AIM: Give only the number of lines below that contain the word "from".

DATA EXCERPT:
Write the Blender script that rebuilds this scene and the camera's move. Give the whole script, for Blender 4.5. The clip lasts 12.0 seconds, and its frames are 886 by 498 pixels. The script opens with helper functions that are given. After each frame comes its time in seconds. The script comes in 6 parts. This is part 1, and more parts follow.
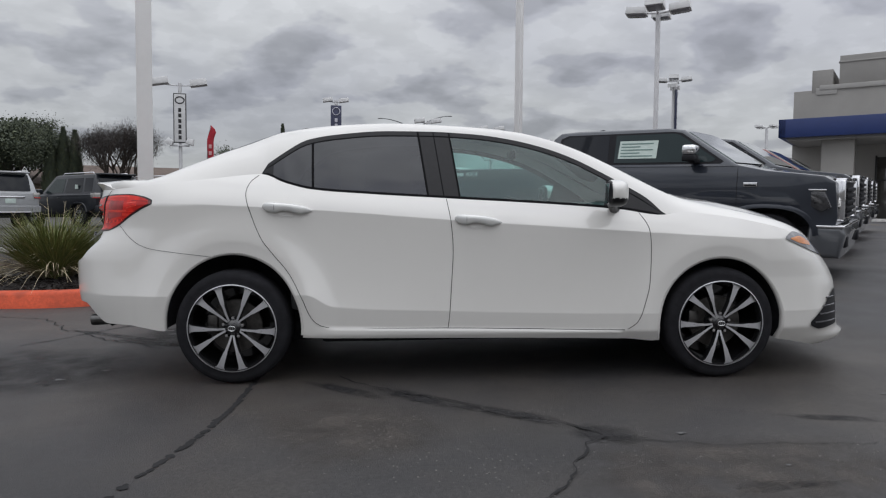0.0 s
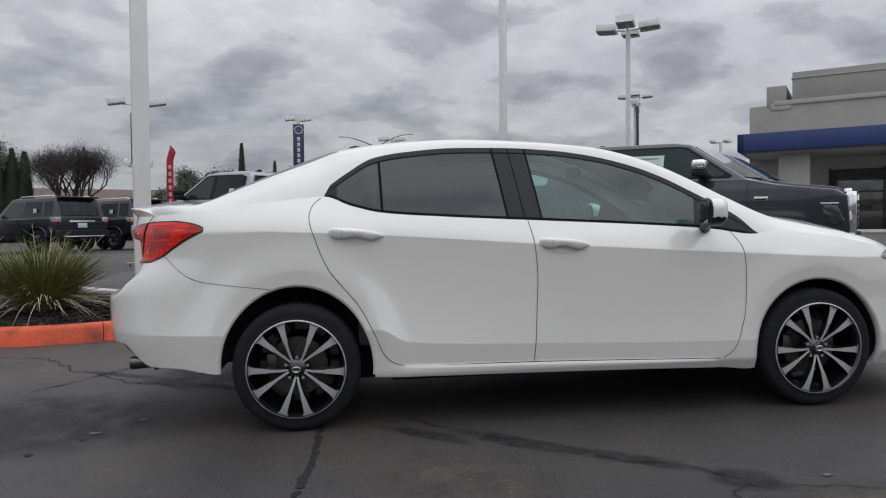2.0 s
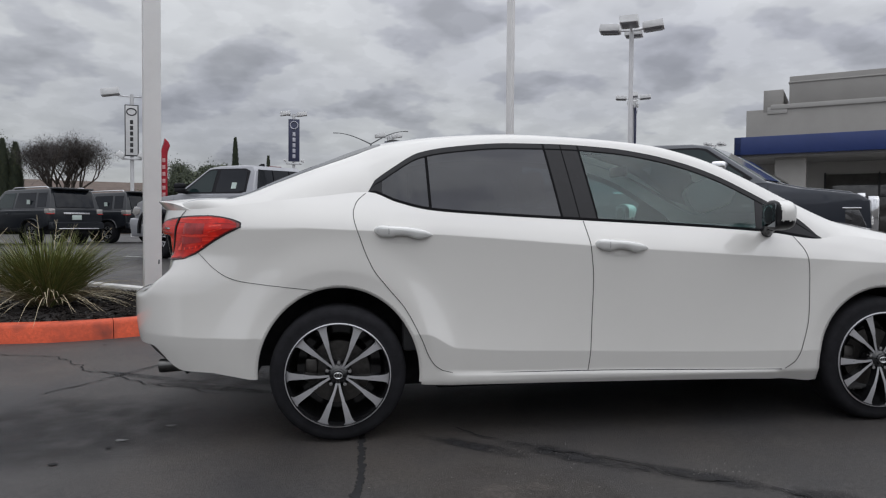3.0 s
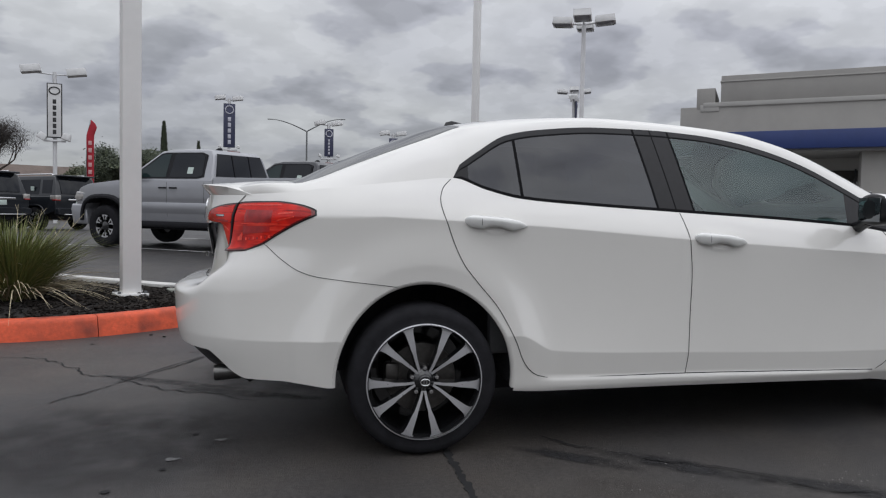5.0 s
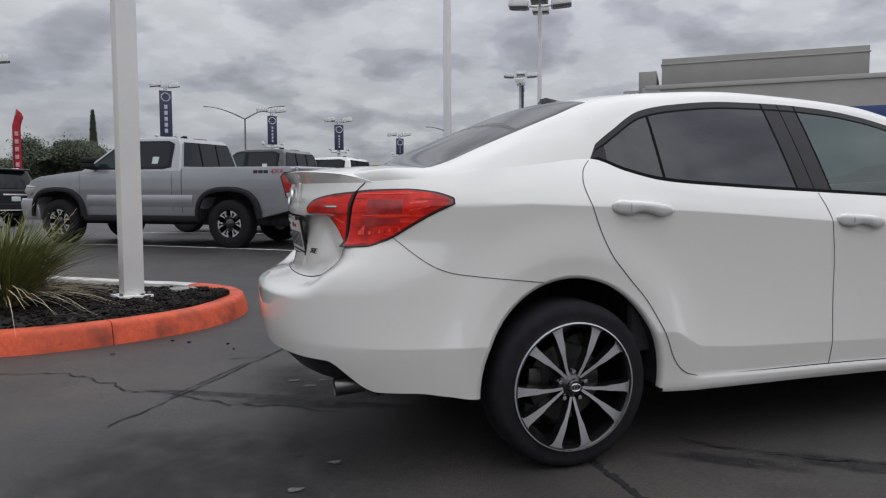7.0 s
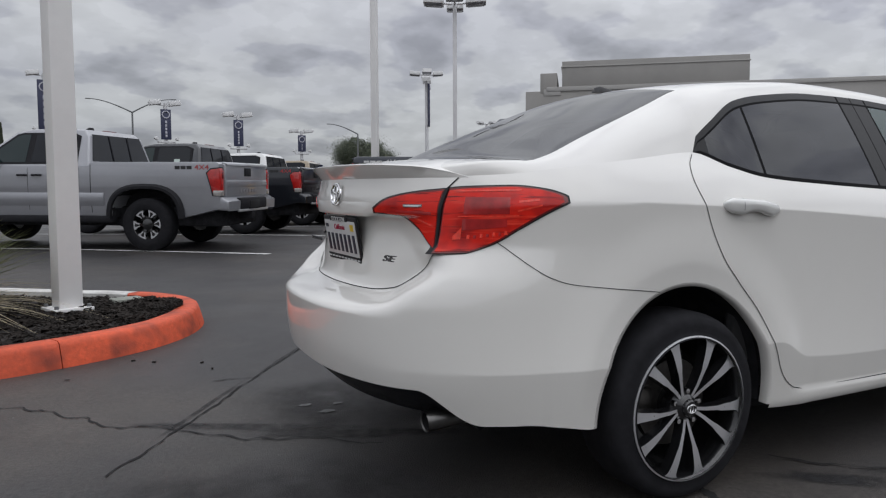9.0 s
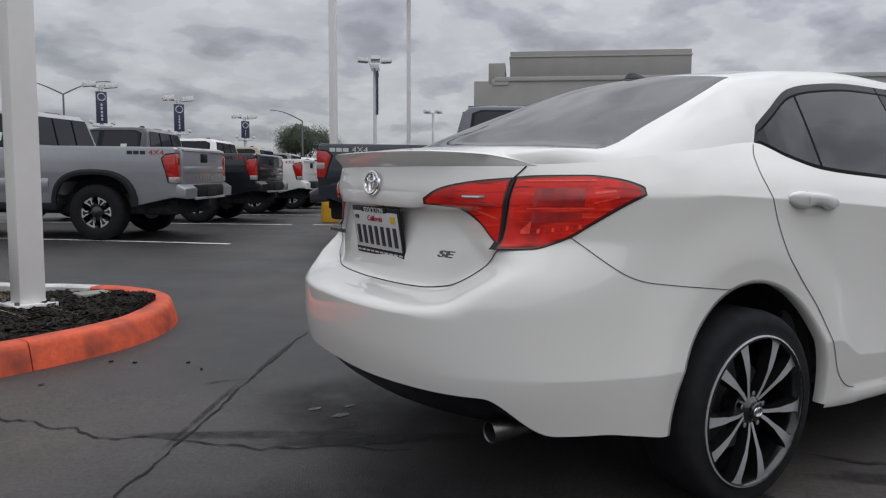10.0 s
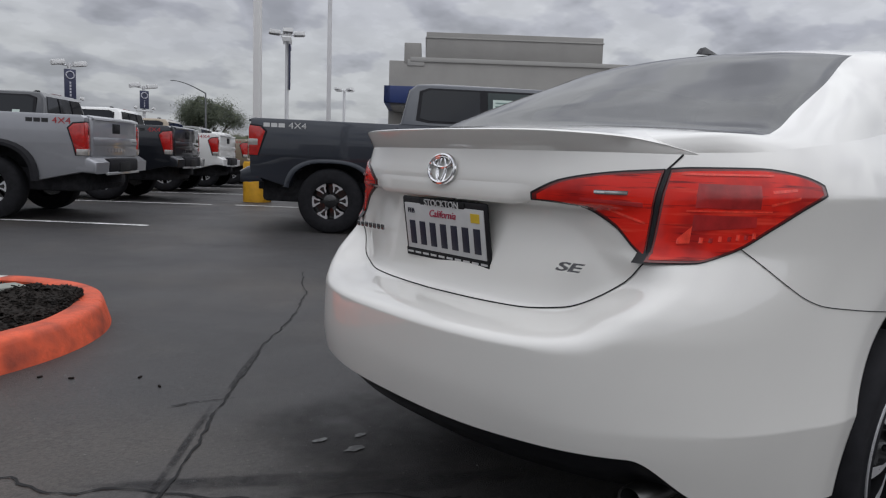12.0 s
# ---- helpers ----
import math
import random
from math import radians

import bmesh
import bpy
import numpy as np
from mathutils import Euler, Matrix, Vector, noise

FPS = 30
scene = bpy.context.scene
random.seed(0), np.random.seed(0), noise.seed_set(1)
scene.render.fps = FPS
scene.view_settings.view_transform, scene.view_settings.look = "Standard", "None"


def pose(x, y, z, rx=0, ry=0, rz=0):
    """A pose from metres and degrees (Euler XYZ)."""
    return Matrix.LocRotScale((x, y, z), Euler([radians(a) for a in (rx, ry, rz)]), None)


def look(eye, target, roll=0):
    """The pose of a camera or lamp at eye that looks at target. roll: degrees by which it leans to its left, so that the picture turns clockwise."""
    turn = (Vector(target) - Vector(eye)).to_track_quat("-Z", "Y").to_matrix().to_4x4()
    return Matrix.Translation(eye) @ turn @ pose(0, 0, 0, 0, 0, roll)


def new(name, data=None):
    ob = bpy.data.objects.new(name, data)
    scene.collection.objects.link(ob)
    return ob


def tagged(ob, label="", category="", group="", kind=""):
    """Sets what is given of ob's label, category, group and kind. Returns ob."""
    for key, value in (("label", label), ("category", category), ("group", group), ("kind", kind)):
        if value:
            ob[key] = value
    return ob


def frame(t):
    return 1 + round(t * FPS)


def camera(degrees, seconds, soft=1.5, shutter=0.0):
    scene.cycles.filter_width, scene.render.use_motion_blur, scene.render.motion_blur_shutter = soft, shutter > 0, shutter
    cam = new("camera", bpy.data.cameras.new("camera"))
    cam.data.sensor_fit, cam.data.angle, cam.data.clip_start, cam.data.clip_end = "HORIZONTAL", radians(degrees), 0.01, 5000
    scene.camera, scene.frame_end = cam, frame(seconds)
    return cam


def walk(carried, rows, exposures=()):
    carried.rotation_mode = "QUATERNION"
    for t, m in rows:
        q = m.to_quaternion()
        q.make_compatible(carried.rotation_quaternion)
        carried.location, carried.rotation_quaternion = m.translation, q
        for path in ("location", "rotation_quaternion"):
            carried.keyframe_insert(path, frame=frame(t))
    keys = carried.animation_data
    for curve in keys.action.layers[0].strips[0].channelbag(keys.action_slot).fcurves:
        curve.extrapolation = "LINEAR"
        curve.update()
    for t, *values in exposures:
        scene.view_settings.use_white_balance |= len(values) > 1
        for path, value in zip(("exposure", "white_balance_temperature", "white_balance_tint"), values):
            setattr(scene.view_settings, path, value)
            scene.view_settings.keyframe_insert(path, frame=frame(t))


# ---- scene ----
cam = camera(65.1, 12.0, soft=1.2)
PATH = [
    (0, (0.975, -4.611, 1.028), (1.066, -2.619, 0.875), -0.5),
    (0.5, (0.827, -4.514, 1.03), (0.955, -2.523, 0.901), -0.2),
    (1, (0.636, -4.446, 1.059), (0.805, -2.456, 0.954), -1.4),
    (1.5, (0.507, -4.383, 1.06), (0.706, -2.396, 0.956), -0.6),
    (2, (0.365, -4.232, 1.062), (0.578, -2.246, 0.957), -1.4),
    (2.5, (0.246, -4.116, 1.069), (0.455, -2.13, 0.96), -0.6),
    (4.5, (-0.387, -3.677, 1.056), (0.015, -1.721, 0.934), -0.4),
    (5, (-0.539, -3.581, 1.058), (-0.104, -1.634, 0.92), 0.4),
    (5.5, (-0.764, -3.451, 1.064), (-0.334, -1.501, 0.95), 0.3),
    (6, (-0.937, -3.351, 1.053), (-0.486, -1.407, 0.927), -0.2),
    (6.5, (-1.078, -3.2, 1.051), (-0.573, -1.271, 0.894), -1.2),
    (7, (-1.204, -3.071, 1.057), (-0.601, -1.173, 0.879), -0.8),
    (8.8, (-1.656, -2.526, 1.052), (-0.79, -0.733, 0.87), -0.9),
    (9, (-1.686, -2.473, 1.057), (-0.809, -0.685, 0.871), -0.6),
    (9.5, (-1.778, -2.314, 1.056), (-0.852, -0.553, 0.855), 0.7),
    (10, (-1.905, -2.144, 1.058), (-0.886, -0.437, 0.84), -0.0),
    (10.5, (-1.974, -1.993, 1.058), (-0.89, -0.327, 0.835), 0.5),
    (11, (-1.992, -1.787, 1.062), (-0.845, -0.165, 0.828), -0.1),
    (11.5, (-1.996, -1.603, 1.067), (-0.802, -0.016, 0.828), 0.4),
    (12, (-2.036, -1.442, 1.059), (-0.797, 0.106, 0.792), 1.8),
]
LEVEL = pose(0, 0, 0, 1.283, -1.053, 0)
walk(cam, [(t, LEVEL @ look(eye, target, roll)) for t, eye, target, roll in PATH], exposures=((0, 0.0), (7, 0.0), (9, -0.02), (12, -0.03)))


# ---- light and sky ----
world = bpy.data.worlds.new("overcast_sky")
scene.world = world
world.use_nodes = True
SUN_EL, SUN_AZ = radians(52), radians(150)


def sky_nodes():
    nt = world.node_tree
    nt.nodes.clear()
    N, L = nt.nodes.new, nt.links.new

    def math_(op, a, b=None, clamp=False):
        n = N("ShaderNodeMath")
        n.operation, n.use_clamp = op, clamp
        for i, v in enumerate((a, b)):
            if v is None:
                continue
            if isinstance(v, (int, float)):
                n.inputs[i].default_value = v
            else:
                L(v, n.inputs[i])
        return n.outputs[0]

    out, bg = N("ShaderNodeOutputWorld"), N("ShaderNodeBackground")
    sky = N("ShaderNodeTexSky")
    sky.sky_type, sky.sun_disc = "NISHITA", False
    sky.sun_elevation, sky.sun_rotation = SUN_EL, SUN_AZ
    tc, sep = N("ShaderNodeTexCoord"), N("ShaderNodeSeparateXYZ")
    L(tc.outputs["Generated"], sep.inputs[0])
    up = math_("MAXIMUM", sep.outputs[2], 0.0)
    den = math_("ADD", up, 0.27)
    comb = N("ShaderNodeCombineXYZ")
    L(math_("DIVIDE", sep.outputs[0], den), comb.inputs[0])
    L(math_("DIVIDE", sep.outputs[1], den), comb.inputs[1])

    def cloud(scale, detail, rough, stops, warp=0.0, off=0.0):
        mp = N("ShaderNodeMapping")
        mp.inputs["Location"].default_value = (off, off * 0.7, 0)
        L(comb.outputs[0], mp.inputs[0])
        n = N("ShaderNodeTexNoise")
        n.inputs["Scale"].default_value, n.inputs["Detail"].default_value = scale, detail
        n.inputs["Roughness"].default_value, n.inputs["Distortion"].default_value = rough, warp
        L(mp.outputs[0], n.inputs["Vector"])
        r = N("ShaderNodeValToRGB")
        r.color_ramp.interpolation = "EASE"
        while len(r.color_ramp.elements) < len(stops):
            r.color_ramp.elements.new(0.5)
        for e, (at, v) in zip(r.color_ramp.elements, stops):
            e.position, e.color = at, (v, v * 1.008, v * (1.06 if v < 0.9 else 1.02), 1)
        L(n.outputs["Fac"], r.inputs[0])
        return r.outputs[0]

    big = cloud(1.2, 3, 0.45, ((0.36, 0.86), (0.62, 1.02)), 0.1, 3.1)
    puff = cloud(3.3, 4.0, 0.47, ((0.34, 0.62), (0.435, 0.79), (0.50, 0.98), (0.60, 1.02)), 0.0, 5.7)
    small = cloud(8.0, 4, 0.5, ((0.36, 0.93), (0.52, 1.00), (0.58, 1.06)), 0.0, 8.0)

    def times(a, b):
        m = N("ShaderNodeMix")
        m.data_type, m.blend_type = "RGBA", "MULTIPLY"
        m.inputs["Factor"].default_value = 1.0
        L(a, m.inputs["A"]), L(b, m.inputs["B"])
        return m.outputs["Result"]
    layers = times(times(big, puff), small)
    # an overcast dome is three times as bright overhead as at the horizon
    grad = math_("ADD", math_("ADD", math_("MULTIPLY", up, 1.55), 0.70), math_("MULTIPLY", math_("MULTIPLY", up, up), 0.80))
    lum = N("ShaderNodeVectorMath")
    lum.operation = "SCALE"
    # the dome is a little brighter on the sun's side
    sunward = math_("ADD", math_("MULTIPLY", sep.outputs[0], 0.16 * math.sin(SUN_AZ)), math_("MULTIPLY", sep.outputs[1], 0.16 * math.cos(SUN_AZ)))
    L(layers, lum.inputs[0]), L(math_("MULTIPLY", grad, math_("ADD", sunward, 1.0)), lum.inputs["Scale"])
    thin = N("ShaderNodeVectorMath")
    thin.operation = "SCALE"
    thin.inputs["Scale"].default_value = 0.012
    L(sky.outputs[0], thin.inputs[0])
    both = N("ShaderNodeVectorMath")
    L(lum.outputs[0], both.inputs[0]), L(thin.outputs[0], both.inputs[1])
    L(both.outputs[0], bg.inputs["Color"])
    bg.inputs["Strength"].default_value = 0.580
    L(bg.outputs[0], out.inputs[0])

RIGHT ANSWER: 3